When a parent can say, "I messed that up," without spiraling or hiding, it teaches a child that money does not have to be wrapped in secrecy. It becomes something that can be talked about. Something that can be learned. Something that can be repaired.
That matters. Because silence around money often creates confusion. And confusion often becomes fear. Calm truth builds trust instead.
What Not To Do
When you make a money mistake, try to avoid these extremes:
- Pretending nothing happened. If your child clearly noticed something and you act like nothing happened, they may start doubting what they see and feel.
- Dumping adult guilt onto them. Things like "I can't believe I did that" or "This is such a disaster" may be honest emotion, but they are too heavy for a child.
- Making yourself the cautionary tale in a scary way. The goal is not to make kids afraid of mistakes — it is to show them how mistakes get handled well.
Let Them See Repair
This part is important. If your child only sees the mistake, they miss half the lesson. Let them also see the repair.
That might mean saying:
- "I made a mistake, so I'm making a new plan."
- "I forgot that payment, so I put a reminder in my phone."
- "I should have waited on that purchase, so this week I'm being more thoughtful."
Now they see that responsibility is not just about avoiding mistakes. It is also about responding well after one. That is a life lesson.
This Teaches Humility Too
Kids do not need parents who act like they always know and always get it right. They need parents who can say: "I am still learning too."

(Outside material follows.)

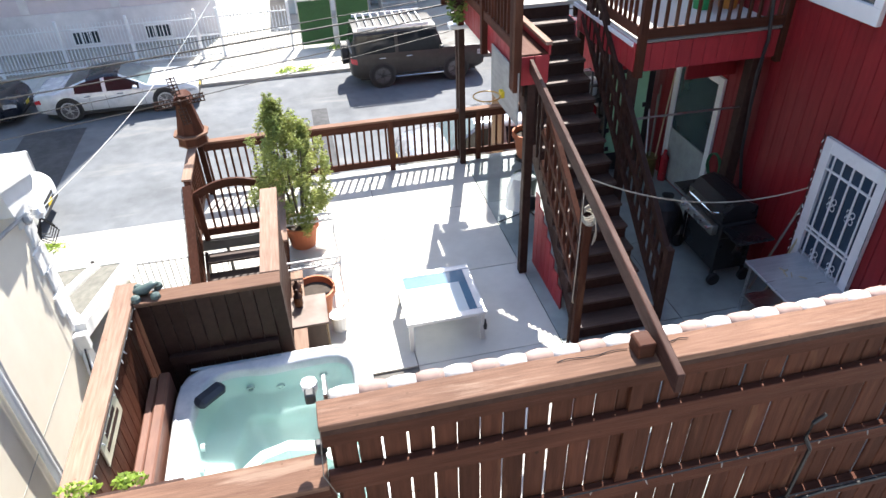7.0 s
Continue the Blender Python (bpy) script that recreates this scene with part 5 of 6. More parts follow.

That does not weaken your authority. It deepens your credibility. Humility is not losing leadership. It is showing your child that growth never stops. And when they see that in you, they are more likely to practice it themselves.
How This Helps When They Mess Up Later
One day your child is going to waste money on something silly. Forget a plan. Spend too fast. Feel regret.
When that happens, the way you handled your own mistakes will matter. If they only learned that mistakes are hidden, they may hide theirs. If they only learned that mistakes create panic, they may feel shame.
But if they learned that mistakes can be named, fixed, and turned into something useful — they will be in a much healthier place. That is why your own money mistakes, handled wisely, can actually become part of their financial confidence.
This connects naturally to how to talk to kids honestly when money feels tight — the same principle applies: truth in a size they can carry.
A Good Phrase To Keep Coming Back To
If you want one line that captures the heart of this, try:
"Mistakes are part of learning. What matters is what we do next."
That works for you. And it will work for them too. You can use it when you overspend. When they blow their birthday money. When a plan falls apart. It keeps the focus where it belongs — not on shame, but on growth.
One Honest Moment at a Time
You do not have to be a perfect parent with money. That was never the goal. Your child is not looking for perfection. They are learning from your pattern.
When you mess up, you can show them honesty without panic, responsibility without shame, correction without fear, and resilience without pretending.
That is a powerful model. Sometimes the lesson is not in getting it right the first time. Sometimes it is in showing what healthy repair looks like.
One honest moment. One calm correction. One crumb at a time.